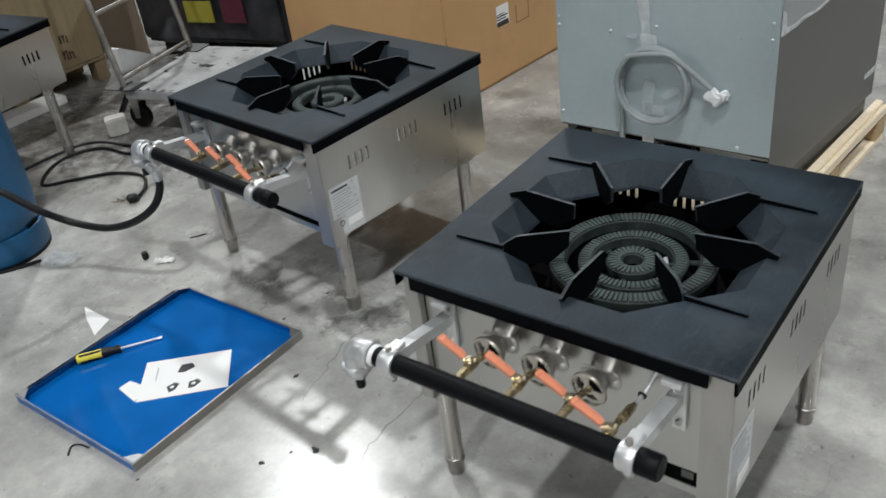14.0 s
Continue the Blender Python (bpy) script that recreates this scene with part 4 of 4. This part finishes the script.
# ---- cardboard box ----
carton = thing("cardboard_box", "large brown cardboard box standing on the floor", "box", m=pose(-1.163, 1.725, 0, 0, 0, -4.6))
bm = B()
box(bm, -1.0, 0, 0, 0.95, 0.0, 0.95, 0.004)
part("carton", bm, CARD, carton)
bm = B()
box(bm, 0.0, 0.0015, 0.004, 0.94, 0.0, 0.010)
part("bottom_edge", bm, CARD_EDGE, carton)
bm = B()
out = [(0.0, 0.0)] + [(0.0 + 0.03 * k, 0.010 + 0.007 * abs(noise.noise(Vector((k * 0.9, 3.1, 0))))) for k in range(32)] + [(0.94, 0.0)]
prism(bm, out, 0.0016, Matrix.Translation((0.0012, 0, 0)) @ TURN_X)
part("ragged_edge", bm, CARD_EDGE, carton, "ragged dark strip along the lower edge")
bm = B()
prism(bm, [(0.0, 0.0), (0.016, 0.0), (0.012, 0.05), (0.014, 0.10), (0.006, 0.16), (0.009, 0.22), (0.002, 0.30), (0.0, 0.30)], 0.0012, Matrix.Translation((0.0008, 0, 0)) @ TURN_X)
part("worn_corner", bm, CARD_OLD, carton, "scuffed grey-brown corner")
bm = B()
box(bm, 0.0, 0.001, 0.335, 0.42, 0.24, 0.33)
lab = part("sticker", bm, WHITE, carton, "white printed sticker")
for z0, z1, y0, y1 in ((0.24, 0.262, 0.335, 0.415), (0.268, 0.274, 0.335, 0.40), (0.28, 0.286, 0.335, 0.41), (0.29, 0.294, 0.335, 0.39)):
    bm = B()
    box(bm, 0.001, 0.0014, y0, y1, z0, z1)
    part("print_line", bm, INK, lab)
bm = B()
for y0, y1, z0, z1 in ((0.47, 0.475, 0.22, 0.30), (0.56, 0.565, 0.22, 0.30), (0.475, 0.56, 0.22, 0.224)):
    box(bm, 0.0, 0.0008, y0, y1, z0, z1)
part("printed_frame", bm, CARD_EDGE, carton)

# ---- gas cylinder and hose ----
cyl = thing("gas_cylinder", "tall blue painted steel gas cylinder standing on the floor", "gas cylinder", m=pose(-1.955, 0.10, 0))
bm = B()
lathe(bm, [(0.0, 0.05), (0.10, 0.052), (0.140, 0.075), (0.155, 0.115), (0.1615, 0.16), (0.164, 0.20), (0.164, 0.62), (0.1655, 0.622), (0.1655, 0.636), (0.164, 0.638), (0.164, 1.05), (0.15, 1.12), (0.11, 1.17), (0.05, 1.19), (0.0, 1.195)], n=48)
part("shell", bm, CYL_BLUE, cyl, "", True)
bm = B()
lathe(bm, [(0.154, 0.010), (0.1625, 0.010), (0.166, 0.016), (0.166, 0.088), (0.163, 0.098), (0.157, 0.102), (0.150, 0.100), (0.154, 0.090), (0.154, 0.010)], n=40)
part("foot_ring", bm, CYL_BLUE, cyl, "", True)
bm = B()
lathe(bm, [(0.150, 0.0), (0.165, 0.0), (0.165, 0.0098), (0.150, 0.0098), (0.150, 0.0)], n=40)
part("black_ring", bm, BLACK, cyl, "black ring under the foot", True)
bm = B()
for a in (20, 26, 32, 38):
    box(bm, -0.0012, 0.0012, -0.0095, 0.0095, -0.006, 0.006, 0.001, Matrix.Rotation(radians(a), 4, "Z") @ Matrix.Translation((0.1585, 0, 0.108)))
part("drain_slot", bm, VOID, cyl, "dark drain slot over the foot ring")
bm = B()
rod(bm, (0, 0, 1.19), (0, 0, 1.28), 0.02, n=12)
part("valve", bm, BRASS, cyl, "brass cylinder valve", True)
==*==
* Given instruction
Repeat the material above verbatim, with no pictures in the output.

* Answer for the task
14.0 s
Continue the Blender Python (bpy) script that recreates this scene with part 4 of 4. This part finishes the script.
# ---- cardboard box ----
carton = thing("cardboard_box", "large brown cardboard box standing on the floor", "box", m=pose(-1.163, 1.725, 0, 0, 0, -4.6))
bm = B()
box(bm, -1.0, 0, 0, 0.95, 0.0, 0.95, 0.004)
part("carton", bm, CARD, carton)
bm = B()
box(bm, 0.0, 0.0015, 0.004, 0.94, 0.0, 0.010)
part("bottom_edge", bm, CARD_EDGE, carton)
bm = B()
out = [(0.0, 0.0)] + [(0.0 + 0.03 * k, 0.010 + 0.007 * abs(noise.noise(Vector((k * 0.9, 3.1, 0))))) for k in range(32)] + [(0.94, 0.0)]
prism(bm, out, 0.0016, Matrix.Translation((0.0012, 0, 0)) @ TURN_X)
part("ragged_edge", bm, CARD_EDGE, carton, "ragged dark strip along the lower edge")
bm = B()
prism(bm, [(0.0, 0.0), (0.016, 0.0), (0.012, 0.05), (0.014, 0.10), (0.006, 0.16), (0.009, 0.22), (0.002, 0.30), (0.0, 0.30)], 0.0012, Matrix.Translation((0.0008, 0, 0)) @ TURN_X)
part("worn_corner", bm, CARD_OLD, carton, "scuffed grey-brown corner")
bm = B()
box(bm, 0.0, 0.001, 0.335, 0.42, 0.24, 0.33)
lab = part("sticker", bm, WHITE, carton, "white printed sticker")
for z0, z1, y0, y1 in ((0.24, 0.262, 0.335, 0.415), (0.268, 0.274, 0.335, 0.40), (0.28, 0.286, 0.335, 0.41), (0.29, 0.294, 0.335, 0.39)):
    bm = B()
    box(bm, 0.001, 0.0014, y0, y1, z0, z1)
    part("print_line", bm, INK, lab)
bm = B()
for y0, y1, z0, z1 in ((0.47, 0.475, 0.22, 0.30), (0.56, 0.565, 0.22, 0.30), (0.475, 0.56, 0.22, 0.224)):
    box(bm, 0.0, 0.0008, y0, y1, z0, z1)
part("printed_frame", bm, CARD_EDGE, carton)

# ---- gas cylinder and hose ----
cyl = thing("gas_cylinder", "tall blue painted steel gas cylinder standing on the floor", "gas cylinder", m=pose(-1.955, 0.10, 0))
bm = B()
lathe(bm, [(0.0, 0.05), (0.10, 0.052), (0.140, 0.075), (0.155, 0.115), (0.1615, 0.16), (0.164, 0.20), (0.164, 0.62), (0.1655, 0.622), (0.1655, 0.636), (0.164, 0.638), (0.164, 1.05), (0.15, 1.12), (0.11, 1.17), (0.05, 1.19), (0.0, 1.195)], n=48)
part("shell", bm, CYL_BLUE, cyl, "", True)
bm = B()
lathe(bm, [(0.154, 0.010), (0.1625, 0.010), (0.166, 0.016), (0.166, 0.088), (0.163, 0.098), (0.157, 0.102), (0.150, 0.100), (0.154, 0.090), (0.154, 0.010)], n=40)
part("foot_ring", bm, CYL_BLUE, cyl, "", True)
bm = B()
lathe(bm, [(0.150, 0.0), (0.165, 0.0), (0.165, 0.0098), (0.150, 0.0098), (0.150, 0.0)], n=40)
part("black_ring", bm, BLACK, cyl, "black ring under the foot", True)
bm = B()
for a in (20, 26, 32, 38):
    box(bm, -0.0012, 0.0012, -0.0095, 0.0095, -0.006, 0.006, 0.001, Matrix.Rotation(radians(a), 4, "Z") @ Matrix.Translation((0.1585, 0, 0.108)))
part("drain_slot", bm, VOID, cyl, "dark drain slot over the foot ring")
bm = B()
rod(bm, (0, 0, 1.19), (0, 0, 1.28), 0.02, n=12)
part("valve", bm, BRASS, cyl, "brass cylinder valve", True)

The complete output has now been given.